11 Ekim günü oynadığımız ve 2 - 1 galibiyetimiz ile sonuçlanan Bosna - Hersek Milli maçının ertesi günü Erman Toroğlu Hürriyet’teki köşesinde maçın yorumunu yapıyor. Yazının sonu şöyle bitiyor : “Yine birkaç GERİZEKALI çıktı tribünde ateş yaktı ve sahaya yabancı madde attı. Bunların Türklüğünden şüphe etmek gerekir veya provokatör demek lazım. Aslında yanında oturan seyircilerin BUNLARIN AĞZINI BURNUNU KIRMASI LAZIM. Çünkü biz bu işi yapamazsak UEFA bizim ağzımızı, burnumuzu kırıyor yamultuyor. Sonra federasyon başkanlarımız gidip el etek öpüyorlar, (ne olur af edin bizi diye) yalvarıyorlar bu dangalaklar yüzünden.”
Erman Toroğlu’nun gençleri kavgaya, şiddete teşvik eden tarzına artık bir son vermek gerekir.
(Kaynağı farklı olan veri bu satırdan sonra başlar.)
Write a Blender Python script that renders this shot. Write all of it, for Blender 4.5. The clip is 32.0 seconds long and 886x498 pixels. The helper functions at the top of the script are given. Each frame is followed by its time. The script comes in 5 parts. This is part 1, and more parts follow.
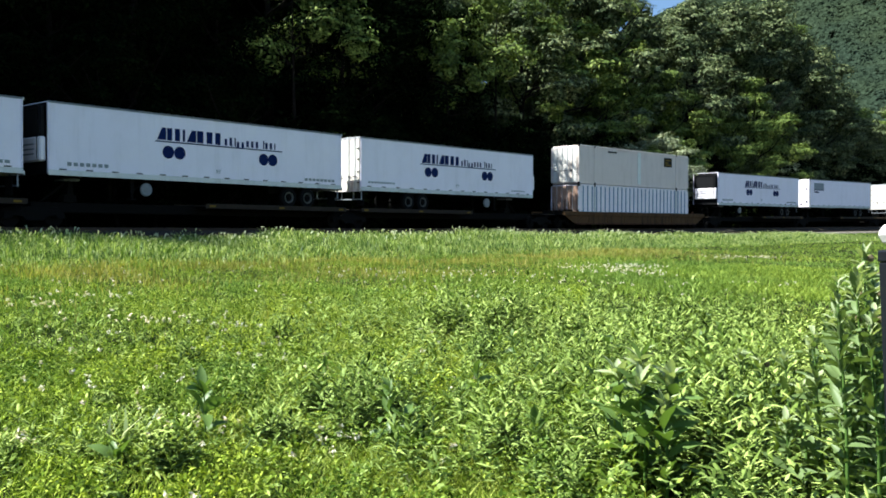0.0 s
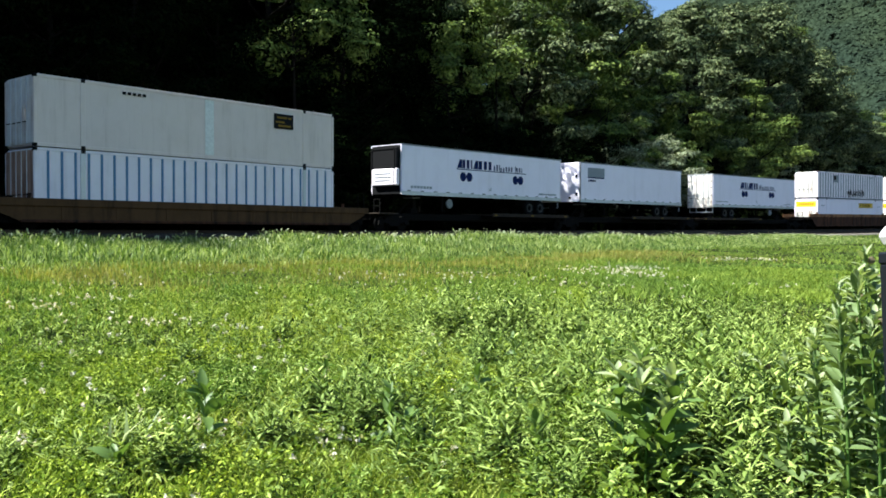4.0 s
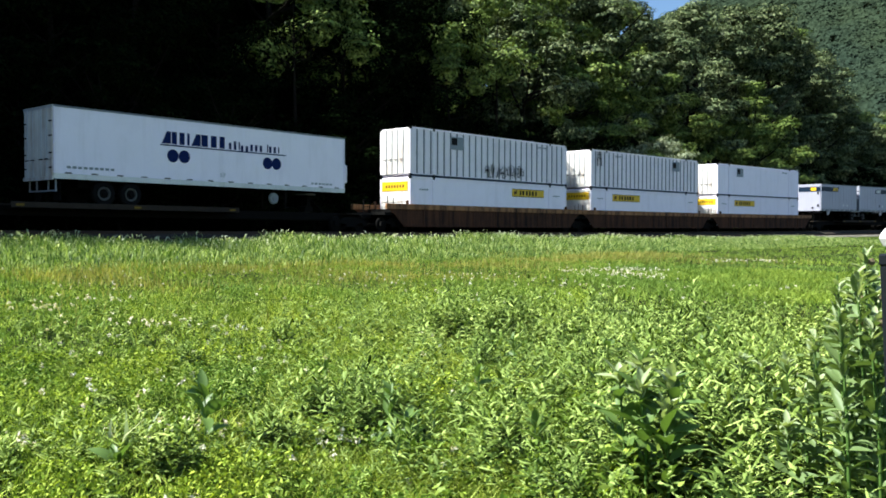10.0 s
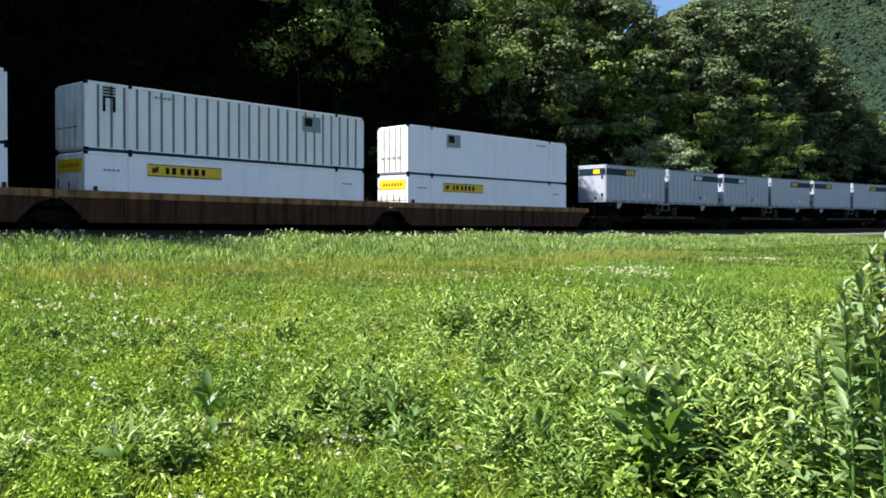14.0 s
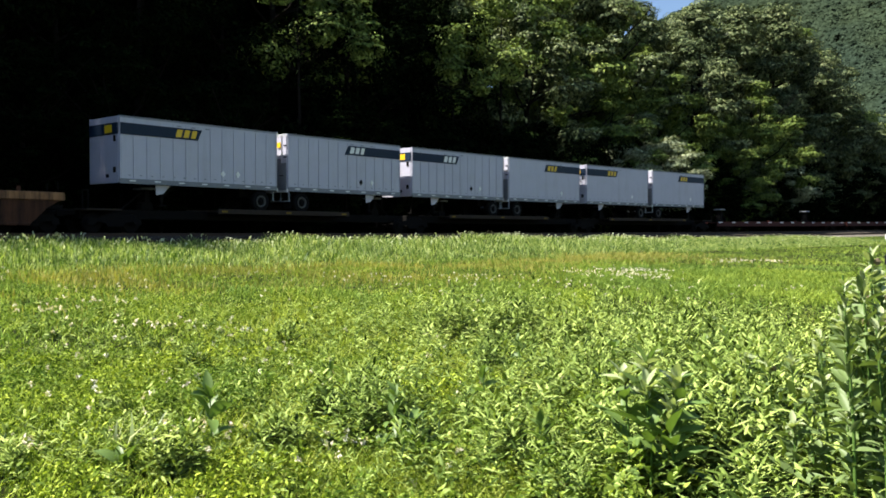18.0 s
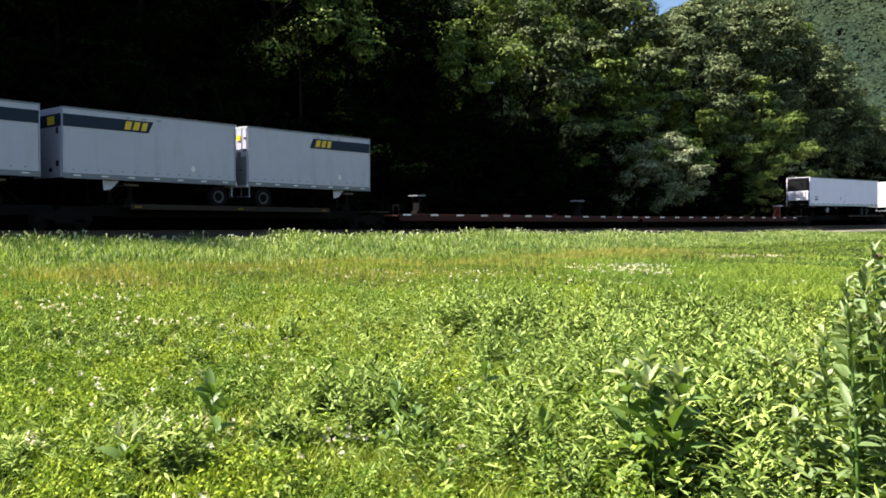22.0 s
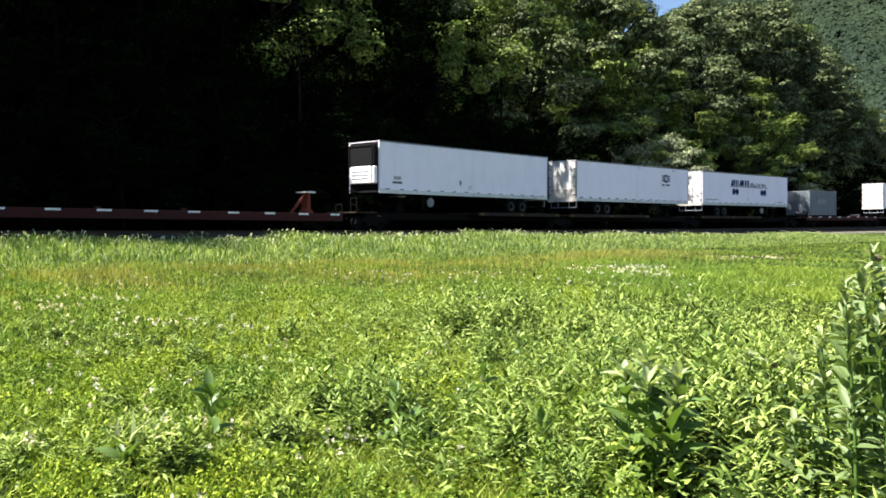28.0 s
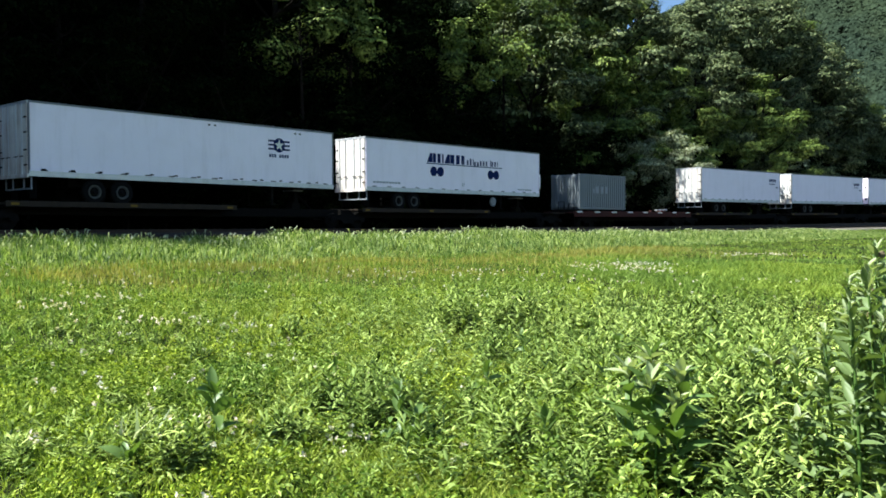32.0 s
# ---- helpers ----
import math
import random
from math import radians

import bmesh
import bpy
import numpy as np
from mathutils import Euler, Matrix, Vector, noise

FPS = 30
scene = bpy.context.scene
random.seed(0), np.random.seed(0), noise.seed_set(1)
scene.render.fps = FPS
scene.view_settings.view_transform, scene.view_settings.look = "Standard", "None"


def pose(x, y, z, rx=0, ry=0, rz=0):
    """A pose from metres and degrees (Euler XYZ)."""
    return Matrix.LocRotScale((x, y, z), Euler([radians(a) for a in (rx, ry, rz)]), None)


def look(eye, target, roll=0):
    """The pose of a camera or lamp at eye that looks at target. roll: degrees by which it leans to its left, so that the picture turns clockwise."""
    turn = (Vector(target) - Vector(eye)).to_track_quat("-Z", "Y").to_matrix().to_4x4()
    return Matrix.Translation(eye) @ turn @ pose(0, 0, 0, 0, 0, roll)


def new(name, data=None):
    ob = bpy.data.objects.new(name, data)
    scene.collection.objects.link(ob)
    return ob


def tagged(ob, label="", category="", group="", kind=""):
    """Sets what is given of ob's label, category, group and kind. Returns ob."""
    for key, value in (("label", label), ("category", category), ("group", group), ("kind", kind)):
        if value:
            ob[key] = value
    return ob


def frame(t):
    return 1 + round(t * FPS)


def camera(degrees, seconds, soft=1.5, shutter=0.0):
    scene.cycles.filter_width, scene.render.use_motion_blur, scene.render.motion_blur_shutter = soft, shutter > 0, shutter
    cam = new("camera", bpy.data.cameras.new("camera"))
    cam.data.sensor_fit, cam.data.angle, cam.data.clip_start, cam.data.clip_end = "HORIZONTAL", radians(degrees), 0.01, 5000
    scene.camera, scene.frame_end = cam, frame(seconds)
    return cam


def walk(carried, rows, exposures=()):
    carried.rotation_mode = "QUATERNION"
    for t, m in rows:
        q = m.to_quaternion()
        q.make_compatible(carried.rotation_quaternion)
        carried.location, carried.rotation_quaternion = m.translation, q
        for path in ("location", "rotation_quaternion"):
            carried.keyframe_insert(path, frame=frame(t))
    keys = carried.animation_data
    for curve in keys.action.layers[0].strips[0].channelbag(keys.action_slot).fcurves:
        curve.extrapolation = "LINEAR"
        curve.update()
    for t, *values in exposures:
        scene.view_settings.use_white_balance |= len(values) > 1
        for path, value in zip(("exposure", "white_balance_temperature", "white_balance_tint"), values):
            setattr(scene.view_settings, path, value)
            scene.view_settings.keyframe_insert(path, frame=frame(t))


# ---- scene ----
# ---- camera ----
EYE = 1.55


def aim(yaw, pitch, roll):
    """The pose of the hand-held camera: degrees to the right, up, and of lean."""
    return pose(0, 0, EYE, 90 + pitch, 0, -yaw) @ pose(0, 0, 0, 0, 0, roll)


cam = camera(54.0, 32.0, soft=1.75)
walk(cam, [(0, aim(0.000, 1.650, -1.435)), (0.5, aim(-0.052, 1.640, -1.539)), (1, aim(-0.022, 1.690, -1.560)), (1.5, aim(-0.002, 1.726, -1.491)), (2, aim(0.064, 1.790, -1.508)), (2.5, aim(-0.039, 1.766, -1.667)), (3, aim(-0.056, 1.786, -1.567)), (3.5, aim(-0.073, 1.786, -1.534)), (5.5, aim(0.099, 1.864, -1.233)), (6, aim(-0.105, 1.820, -1.434)), (6.5, aim(-0.080, 1.809, -1.259)), (7, aim(-0.057, 1.773, -1.176)), (7.5, aim(-0.047, 1.746, -1.109)), (8, aim(-0.121, 1.773, -1.198)), (8.5, aim(-0.125, 1.812, -1.014)), (9, aim(-0.058, 2.080, -1.078)), (9.5, aim(0.030, 2.070, -1.335)), (10, aim(-0.049, 1.877, -1.417)), (10.5, aim(-0.159, 1.779, -1.199)), (11, aim(-0.128, 1.854, -1.085)), (11.5, aim(-0.159, 1.883, -1.196)), (12, aim(-0.154, 1.790, -1.315)), (12.5, aim(-0.269, 1.772, -1.423)), (13, aim(-0.279, 1.772, -1.420)), (13.5, aim(-0.317, 1.724, -1.444)), (14, aim(-0.312, 1.791, -1.490)), (14.5, aim(-0.358, 1.843, -1.555)), (16.5, aim(0.004, 1.831, -1.422)), (17, aim(-0.301, 1.936, -1.576)), (17.5, aim(-0.400, 1.926, -1.602)), (18, aim(-0.348, 1.958, -1.577)), (18.5, aim(-0.363, 1.921, -1.515)), (19, aim(-0.345, 1.804, -1.581)), (19.5, aim(-0.382, 1.777, -1.619)), (20, aim(-0.358, 1.793, -1.633)), (20.5, aim(-0.301, 1.825, -1.578)), (21, aim(-0.339, 1.841, -1.697)), (21.5, aim(-0.479, 1.764, -1.816)), (22, aim(-0.466, 1.712, -1.767)), (22.5, aim(-0.415, 1.685, -1.707)), (23, aim(-0.471, 1.722, -1.725)), (23.5, aim(-0.469, 1.669, -1.703)), (24, aim(-0.507, 1.767, -1.896)), (24.5, aim(-0.456, 1.788, -1.654)), (25, aim(-0.413, 1.767, -1.744)), (25.5, aim(-0.402, 1.733, -1.823)), (27.5, aim(-0.344, 1.772, -1.695)), (28, aim(-0.401, 1.773, -1.654)), (28.5, aim(-0.378, 1.759, -1.761)), (29, aim(-0.348, 1.814, -1.764)), (29.5, aim(-0.390, 1.815, -1.887)), (30, aim(-0.442, 1.689, -1.835)), (30.5, aim(-0.290, 1.709, -1.935)), (31, aim(-0.387, 1.737, -1.890)), (31.5, aim(-0.502, 1.690, -1.887)), (32, aim(-0.595, 1.627, -1.848))],
     exposures=[(0.0, 1.59, 5850, 4), (14.0, 1.59, 5850, 4), (18.0, 1.67, 6350, 10), (24.0, 1.80, 6400, 11), (28.0, 1.81, 6250, 10), (30.0, 1.68, 5950, 6), (32.0, 1.59, 5850, 4)])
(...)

Bizi en çok şaşırtan, böyle bir yazının Hürriyet Gazetesinin Sorumlu Yazı İşleri Müdürlüğünden, editörlerinden nasıl geçip de milyonlarca insana böyle sunulabildiği.
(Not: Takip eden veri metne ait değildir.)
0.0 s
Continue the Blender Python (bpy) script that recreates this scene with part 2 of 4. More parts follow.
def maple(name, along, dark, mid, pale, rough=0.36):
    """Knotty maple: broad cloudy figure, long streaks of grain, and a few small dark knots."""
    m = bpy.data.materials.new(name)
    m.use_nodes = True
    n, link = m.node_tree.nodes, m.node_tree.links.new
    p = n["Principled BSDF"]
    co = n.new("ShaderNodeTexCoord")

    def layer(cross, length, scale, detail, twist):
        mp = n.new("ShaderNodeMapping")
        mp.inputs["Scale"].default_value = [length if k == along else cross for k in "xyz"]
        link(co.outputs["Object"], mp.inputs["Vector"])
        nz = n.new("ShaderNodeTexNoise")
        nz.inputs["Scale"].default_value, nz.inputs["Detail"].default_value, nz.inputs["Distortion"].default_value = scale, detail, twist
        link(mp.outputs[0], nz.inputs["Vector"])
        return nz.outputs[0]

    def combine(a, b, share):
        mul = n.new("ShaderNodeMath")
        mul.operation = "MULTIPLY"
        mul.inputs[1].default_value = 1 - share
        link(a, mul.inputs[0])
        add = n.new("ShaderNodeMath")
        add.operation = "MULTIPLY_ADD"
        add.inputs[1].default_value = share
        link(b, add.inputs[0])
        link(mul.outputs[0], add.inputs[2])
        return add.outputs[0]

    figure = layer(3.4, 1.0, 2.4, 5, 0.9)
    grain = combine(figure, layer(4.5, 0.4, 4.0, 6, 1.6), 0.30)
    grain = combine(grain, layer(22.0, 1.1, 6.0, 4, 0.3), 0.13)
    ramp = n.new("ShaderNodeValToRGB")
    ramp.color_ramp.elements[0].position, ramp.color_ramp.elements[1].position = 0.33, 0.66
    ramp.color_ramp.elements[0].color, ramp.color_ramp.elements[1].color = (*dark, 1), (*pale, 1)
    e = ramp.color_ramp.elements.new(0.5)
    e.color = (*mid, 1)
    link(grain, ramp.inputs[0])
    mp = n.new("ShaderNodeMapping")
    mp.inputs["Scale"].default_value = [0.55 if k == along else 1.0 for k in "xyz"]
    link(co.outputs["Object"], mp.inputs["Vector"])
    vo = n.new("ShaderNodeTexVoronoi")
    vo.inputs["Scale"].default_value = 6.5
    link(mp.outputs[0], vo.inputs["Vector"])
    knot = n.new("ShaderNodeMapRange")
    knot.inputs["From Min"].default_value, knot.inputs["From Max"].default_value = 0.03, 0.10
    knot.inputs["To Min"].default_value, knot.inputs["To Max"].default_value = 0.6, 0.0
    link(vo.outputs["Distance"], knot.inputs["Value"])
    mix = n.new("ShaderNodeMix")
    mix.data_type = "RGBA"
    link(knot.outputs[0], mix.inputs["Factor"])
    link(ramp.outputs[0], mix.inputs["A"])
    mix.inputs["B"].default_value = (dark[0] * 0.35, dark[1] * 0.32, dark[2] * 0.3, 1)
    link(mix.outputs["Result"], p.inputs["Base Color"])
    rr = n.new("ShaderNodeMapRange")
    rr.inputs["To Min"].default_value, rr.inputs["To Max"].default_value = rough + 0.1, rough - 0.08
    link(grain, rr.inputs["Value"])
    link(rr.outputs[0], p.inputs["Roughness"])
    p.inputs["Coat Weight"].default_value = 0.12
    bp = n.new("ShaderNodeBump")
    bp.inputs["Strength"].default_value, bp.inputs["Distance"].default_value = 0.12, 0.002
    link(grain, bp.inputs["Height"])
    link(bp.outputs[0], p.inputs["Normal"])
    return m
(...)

Yarın öbür gün yine bir Milli maçta, yine bir kaç kendini bilmez sahaya yabancı madde atarsa, onun etrafında bulunan gençlerimiz, bunların, Erman Toroğlu’nun tahriki ile ağzını, burnunu kırmaya kalkarsa, bu arada birkaç gencimiz hayatını kaybederse, bunun sorumluluğunu kim taşıyacak? Erman Toroğlu’mu?
Görev savcıların
Sonra statlarda olaylar çıkınca şaşırıyoruz, timsah gözyaşları döküyoruz. Medya yolu ile “Statlarda sahaya yabancı madde atanların ağzını burnunu kırın” diye tahrik ederseniz, sonuçlarına da katlanırsınız. Erman Toroğlu bunu hep yapıyor. Genç bir nüfusa sahip ülkemizdeki insanlarımızı sükunete, sevgiye davet edeceğimize, şiddet uygulamasını tavsiye ederek . Böyle olumsuz davrananları emniyet güçlerine şikayet edin demek yerine “Ağzını burnunu kırın” diyor. Bu bakımdan bu tip ortam geren, insanları şiddete teşvik eden yazıların gazetelerde yayınlanmaması gerekir. Bunun için de görev, ülkemizde görev yapan savcılarımıza düşmektedir.